Originally Posted Saturday, March 30, 2013
I'm having trouble getting started today. I had my evening planned out. I said no to all invitations. I went to the gym, stopped at Whole Foods and bought a nice sirloin and some Chimay and Duvel and some other little treats, and then I came home to cook for one. I was going to watch an NCAA tournament game and eat my dinner. Only I was wrong about the time. The game did not start until 10:30. Drats. I wanted to be in bed by then. It helps me keep my boyish charm. But I had a backup. I began the series "House of Cards." And I should have stopped with that. But I stayed up to watch the ball game and got to bed much later than I would have liked, much drunker than I would have liked. I have become both a fool and a wimp.

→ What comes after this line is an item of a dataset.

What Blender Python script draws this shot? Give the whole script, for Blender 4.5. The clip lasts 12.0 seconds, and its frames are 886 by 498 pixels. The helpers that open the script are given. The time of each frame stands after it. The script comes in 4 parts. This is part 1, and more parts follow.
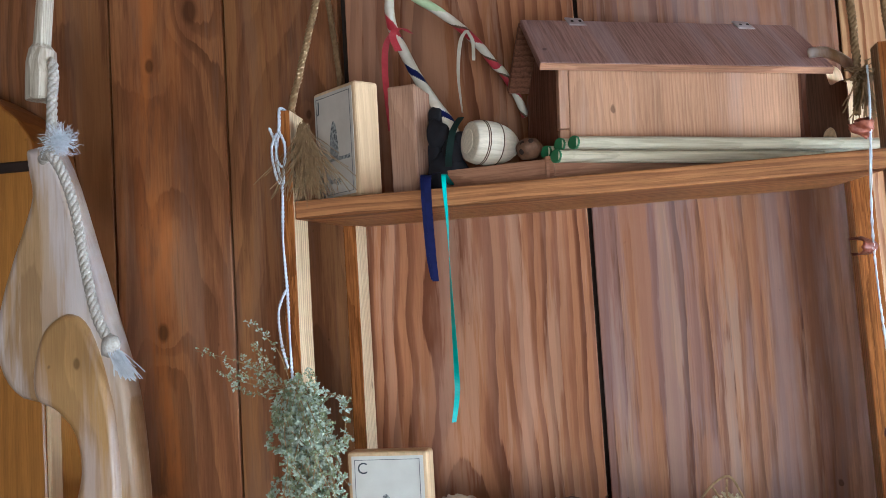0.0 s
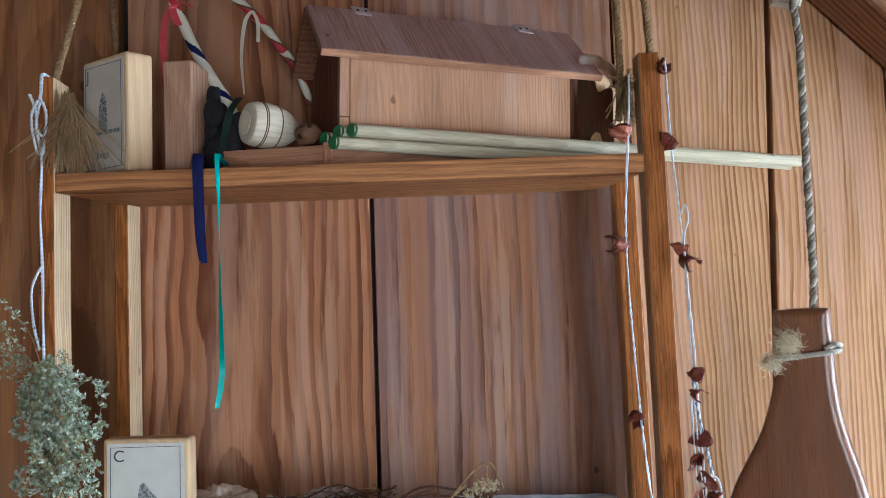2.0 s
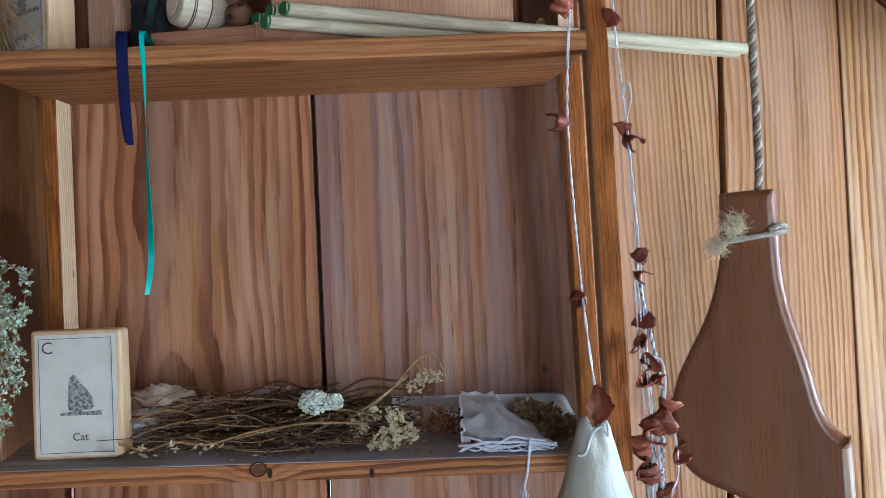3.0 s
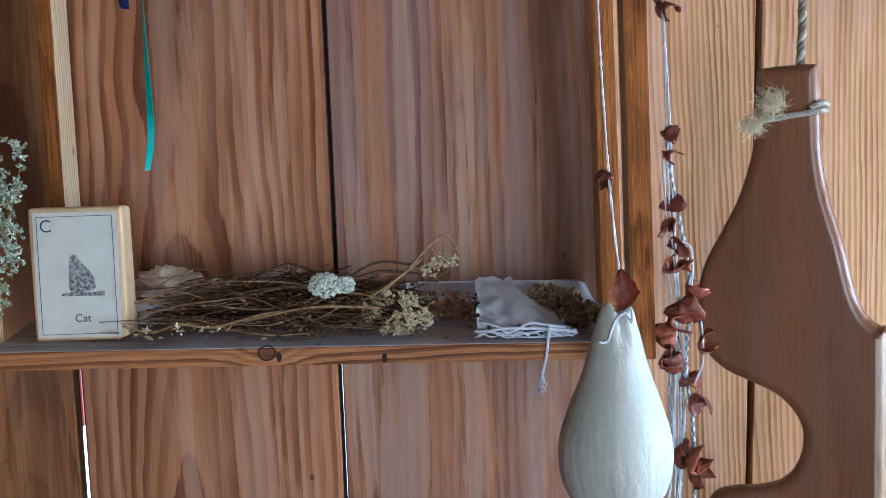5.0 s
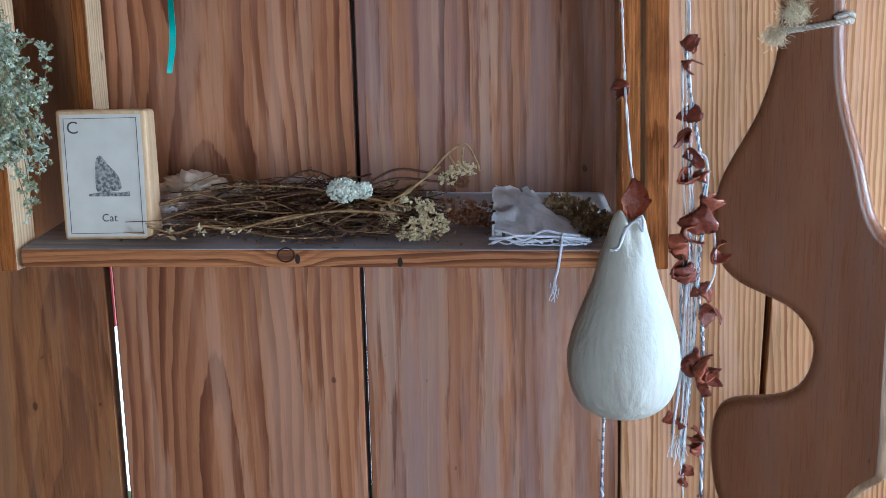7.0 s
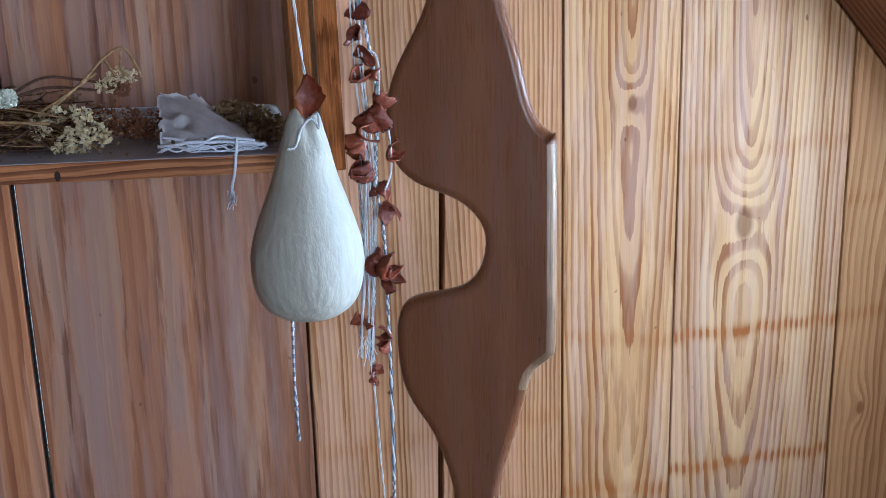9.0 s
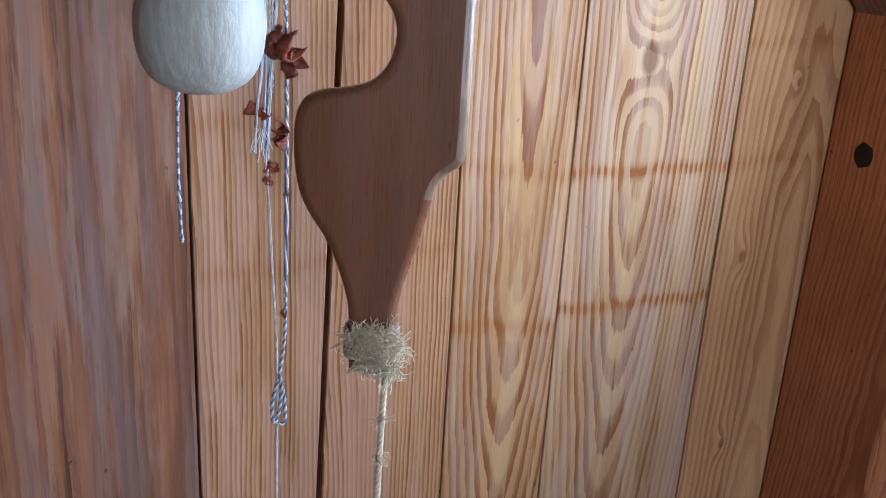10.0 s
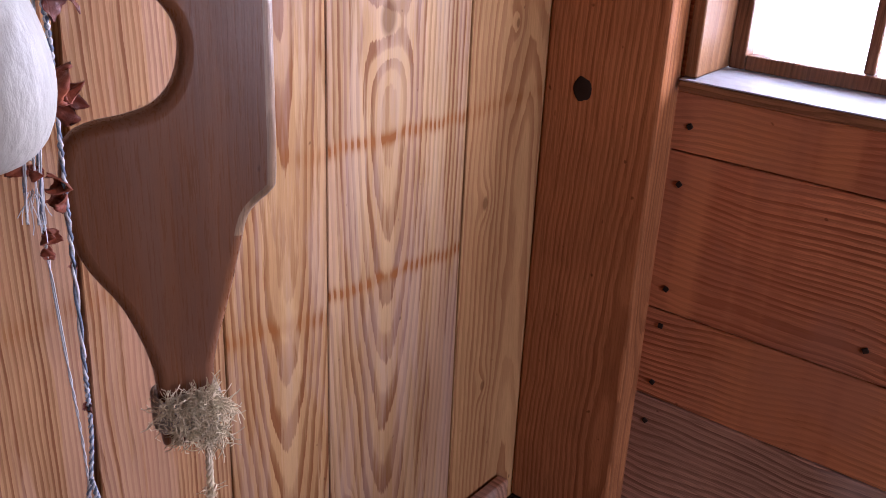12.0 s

Waking early, I went back to bed and didn't get up 'til late. I am foggy, feverish, achy. And with the entire day stretching out before me, I feel unequal in beauty or joy. Such a beautiful day into which you feel the need to cram so much is oppressive. Nutty, right? I'll get over it. But the oppressiveness finds its way here. And so I report it.

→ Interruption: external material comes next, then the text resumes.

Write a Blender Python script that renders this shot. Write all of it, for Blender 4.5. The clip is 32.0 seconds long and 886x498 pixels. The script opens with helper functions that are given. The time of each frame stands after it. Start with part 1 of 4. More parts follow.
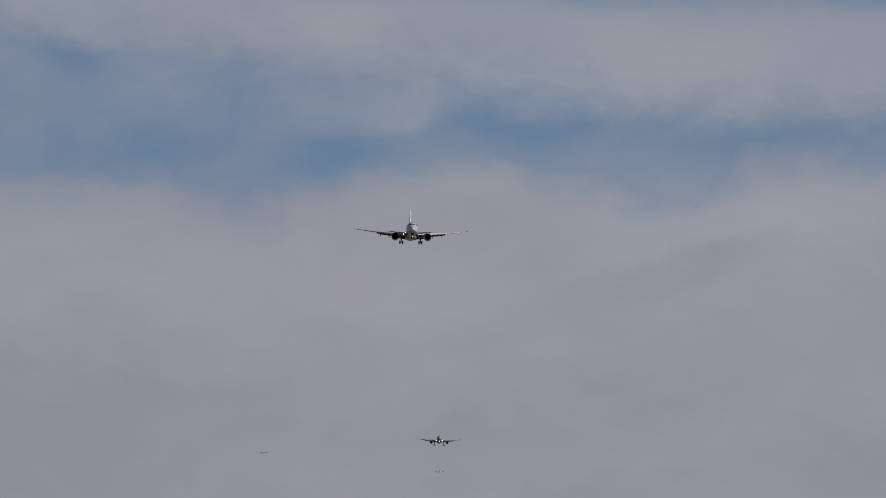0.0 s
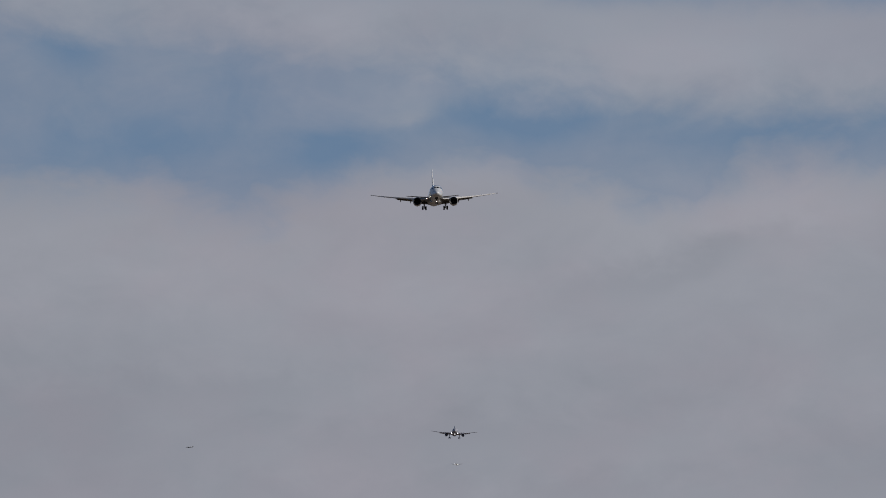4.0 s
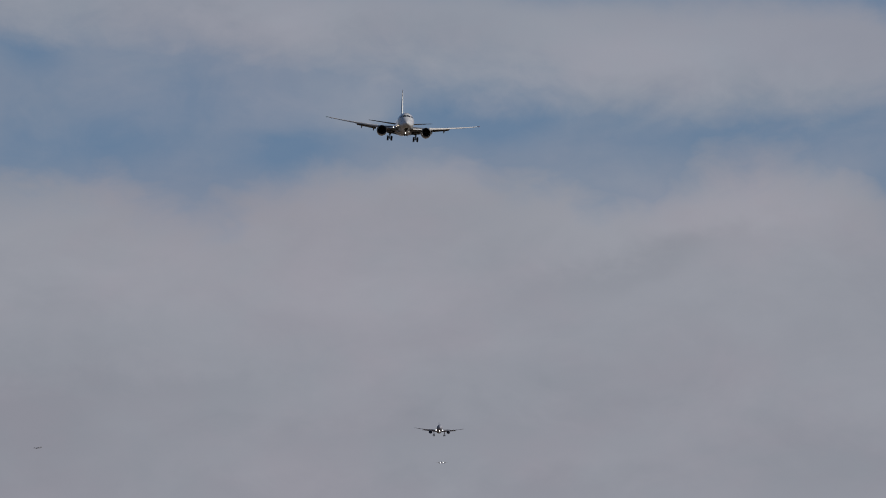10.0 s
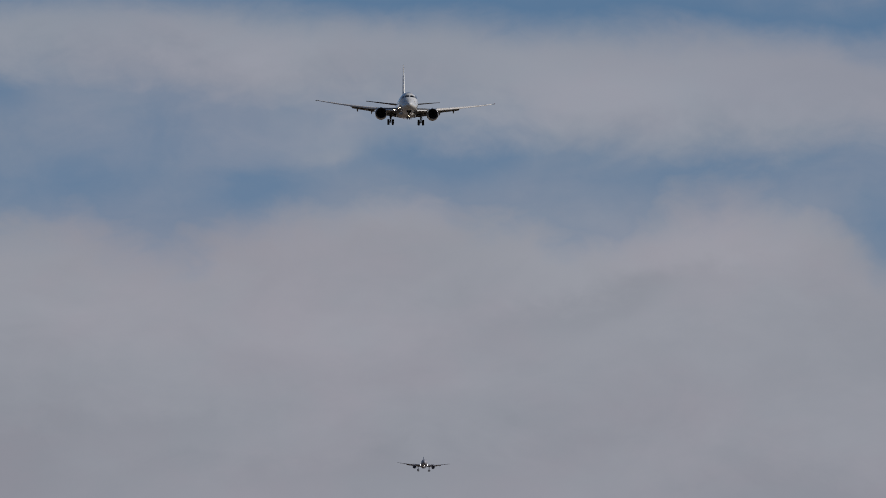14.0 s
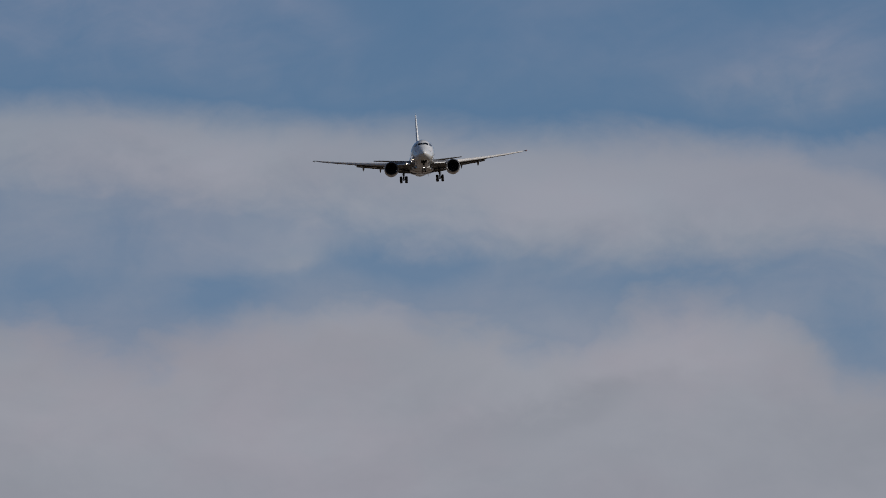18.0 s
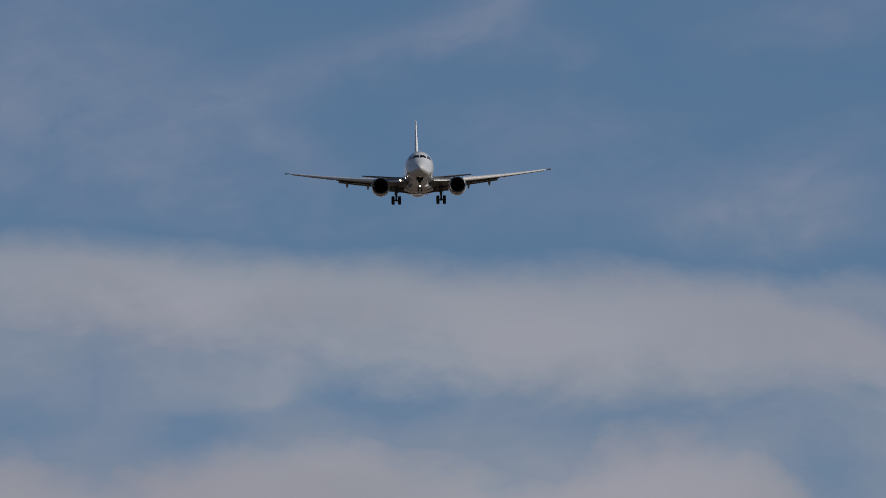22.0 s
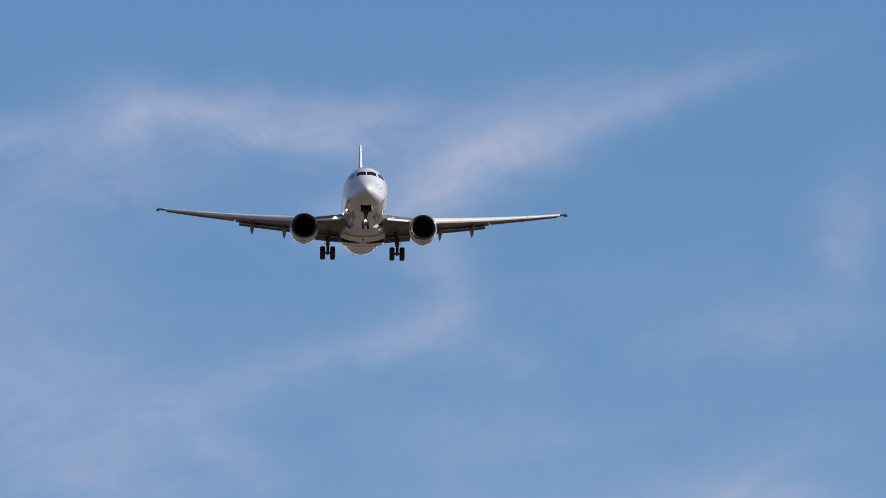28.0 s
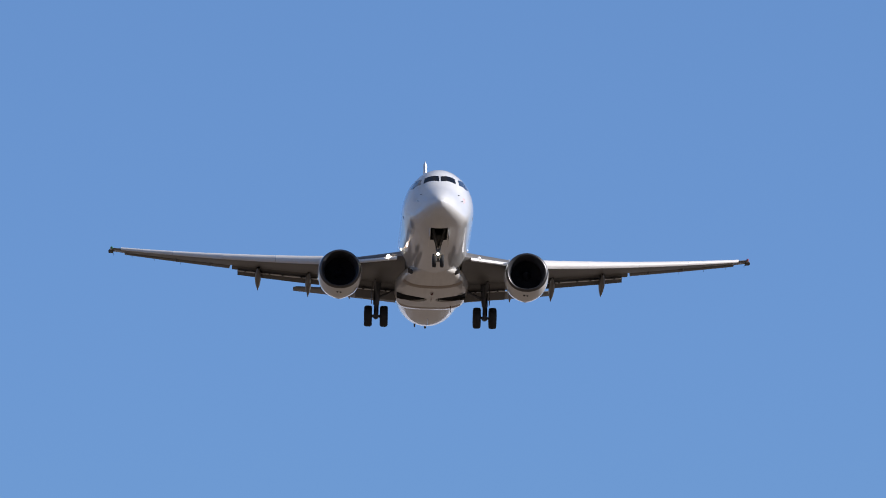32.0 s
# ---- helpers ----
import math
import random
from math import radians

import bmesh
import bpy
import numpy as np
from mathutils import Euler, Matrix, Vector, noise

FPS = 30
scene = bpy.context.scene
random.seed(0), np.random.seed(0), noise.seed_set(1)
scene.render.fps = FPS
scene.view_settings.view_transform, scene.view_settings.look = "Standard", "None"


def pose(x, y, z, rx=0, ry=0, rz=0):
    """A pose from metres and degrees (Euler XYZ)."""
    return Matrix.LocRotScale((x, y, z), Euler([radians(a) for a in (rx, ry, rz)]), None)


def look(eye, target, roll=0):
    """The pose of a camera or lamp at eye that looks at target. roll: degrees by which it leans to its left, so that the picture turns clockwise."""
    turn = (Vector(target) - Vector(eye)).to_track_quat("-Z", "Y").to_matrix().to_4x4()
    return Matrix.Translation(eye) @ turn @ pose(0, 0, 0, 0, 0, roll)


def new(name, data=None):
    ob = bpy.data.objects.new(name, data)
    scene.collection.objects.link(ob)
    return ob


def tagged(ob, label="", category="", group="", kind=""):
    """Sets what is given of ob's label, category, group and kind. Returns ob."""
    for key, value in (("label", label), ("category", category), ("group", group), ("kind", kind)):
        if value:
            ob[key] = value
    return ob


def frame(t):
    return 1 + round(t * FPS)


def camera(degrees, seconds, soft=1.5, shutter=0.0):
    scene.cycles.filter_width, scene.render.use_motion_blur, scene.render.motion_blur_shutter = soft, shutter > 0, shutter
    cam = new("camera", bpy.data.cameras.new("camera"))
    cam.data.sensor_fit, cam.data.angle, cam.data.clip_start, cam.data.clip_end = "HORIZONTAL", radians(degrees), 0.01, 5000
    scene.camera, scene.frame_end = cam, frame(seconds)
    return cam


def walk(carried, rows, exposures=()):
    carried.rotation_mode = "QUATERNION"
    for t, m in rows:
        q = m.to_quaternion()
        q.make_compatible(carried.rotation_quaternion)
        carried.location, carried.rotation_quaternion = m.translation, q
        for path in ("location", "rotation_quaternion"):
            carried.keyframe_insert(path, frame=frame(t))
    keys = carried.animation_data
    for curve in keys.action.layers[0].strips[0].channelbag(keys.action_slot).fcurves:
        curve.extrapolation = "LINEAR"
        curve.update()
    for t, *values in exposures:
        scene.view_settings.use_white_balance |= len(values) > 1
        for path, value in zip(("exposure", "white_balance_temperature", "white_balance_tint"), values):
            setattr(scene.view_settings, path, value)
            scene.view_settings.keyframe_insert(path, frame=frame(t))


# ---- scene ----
CAMERA_ROWS = [
    (0, pose(0, 0, 1.6, 94.390, 0, -0.000)),
    (0.5, pose(0, 0, 1.6, 94.391, 0, -0.036)),
    (1, pose(0, 0, 1.6, 94.355, 0, -0.066)),
    (1.5, pose(0, 0, 1.6, 94.324, 0, -0.075)),
    (2, pose(0, 0, 1.6, 94.369, 0, -0.061)),
    (2.5, pose(0, 0, 1.6, 94.355, 0, -0.020)),
    (3, pose(0, 0, 1.6, 94.356, 0, -0.034)),
    (3.5, pose(0, 0, 1.6, 94.336, 0, -0.004)),
    (5.5, pose(0, 0, 1.6, 94.453, 0, -0.059)),
    (6, pose(0, 0, 1.6, 94.438, 0, -0.089)),
    (6.5, pose(0, 0, 1.6, 94.407, 0, -0.136)),
    (7, pose(0, 0, 1.6, 94.321, 0, -0.122)),
    (7.5, pose(0, 0, 1.6, 94.241, 0, -0.196)),
    (8, pose(0, 0, 1.6, 94.155, 0, -0.331)),
    (8.5, pose(0, 0, 1.6, 94.162, 0, -0.416)),
    (9, pose(0, 0, 1.6, 94.202, 0, -0.314)),
    (9.5, pose(0, 0, 1.6, 94.232, 0, -0.235)),
    (10, pose(0, 0, 1.6, 94.360, 0, -0.276)),
    (10.5, pose(0, 0, 1.6, 94.482, 0, -0.323)),
    (11, pose(0, 0, 1.6, 94.517, 0, -0.326)),
    (11.5, pose(0, 0, 1.6, 94.507, 0, -0.400)),
    (12, pose(0, 0, 1.6, 94.493, 0, -0.441)),
    (12.5, pose(0, 0, 1.6, 94.478, 0, -0.449)),
    (13, pose(0, 0, 1.6, 94.529, 0, -0.463)),
    (13.5, pose(0, 0, 1.6, 94.608, 0, -0.460)),
    (15.5, pose(0, 0, 1.6, 94.563, 0, -0.641)),
    (16, pose(0, 0, 1.6, 94.628, 0, -0.575)),
    (16.5, pose(0, 0, 1.6, 94.803, 0, -0.523)),
    (17, pose(0, 0, 1.6, 94.947, 0, -0.572)),
    (17.5, pose(0, 0, 1.6, 95.124, 0, -0.686)),
    (18, pose(0, 0, 1.6, 95.273, 0, -0.726)),
    (18.5, pose(0, 0, 1.6, 95.311, 0, -0.742)),
    (19, pose(0, 0, 1.6, 95.331, 0, -0.752)),
    (19.5, pose(0, 0, 1.6, 95.438, 0, -0.836)),
    (20, pose(0, 0, 1.6, 95.626, 0, -0.892)),
    (20.5, pose(0, 0, 1.6, 95.762, 0, -0.925)),
    (21, pose(0, 0, 1.6, 95.871, 0, -0.928)),
    (21.5, pose(0, 0, 1.6, 96.003, 0, -0.912)),
    (22, pose(0, 0, 1.6, 96.144, 0, -0.883)),
    (22.5, pose(0, 0, 1.6, 96.293, 0, -0.939)),
    (23, pose(0, 0, 1.6, 96.402, 0, -0.984)),
    (23.5, pose(0, 0, 1.6, 96.387, 0, -0.900)),
    (24, pose(0, 0, 1.6, 96.432, 0, -0.831)),
    (24.5, pose(0, 0, 1.6, 96.561, 0, -0.851)),
    (25, pose(0, 0, 1.6, 96.725, 0, -0.928)),
    (25.5, pose(0, 0, 1.6, 96.876, 0, -1.005)),
    (27.5, pose(0, 0, 1.6, 97.656, 0, -1.226)),
    (28, pose(0, 0, 1.6, 98.100, 0, -1.236)),
    (28.5, pose(0, 0, 1.6, 98.404, 0, -1.236)),
    (29, pose(0, 0, 1.6, 98.714, 0, -1.127)),
    (29.5, pose(0, 0, 1.6, 99.071, 0, -1.090)),
    (30, pose(0, 0, 1.6, 99.519, 0, -1.052)),
    (30.5, pose(0, 0, 1.6, 99.966, 0, -1.032)),
    (31, pose(0, 0, 1.6, 100.434, 0, -1.028)),
    (31.5, pose(0, 0, 1.6, 100.928, 0, -1.020)),
    (32, pose(0, 0, 1.6, 101.558, 0, -1.016)),
]
EXPOSURES = [
    (0.0, -0.8, 6500, 10),
    (25.6, -0.8, 6500, 10),
    (27.3, 0.02, 6450, 10.5),
    (29.5, -0.03, 6230, 11),
    (31.1, -0.14, 6090, 11),
    (31.6, 0.27, 6200, 13),
    (32.0, 0.32, 6260, 13),
]
cam = camera(5.611, 32.0, soft=0.95)
walk(cam, CAMERA_ROWS, EXPOSURES)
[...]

I don't think I've ever shown a couples shoot though I've done several. I have a lot of things that don't get posted here. I have a reputation to maintain you know. But I think this image is fairly classic or classical or whatever word I'm looking for. A painting by (fill in the blank).
I'll go get a big greasy breakfast now. It will get me out of the house. And who knows. . . something might happen.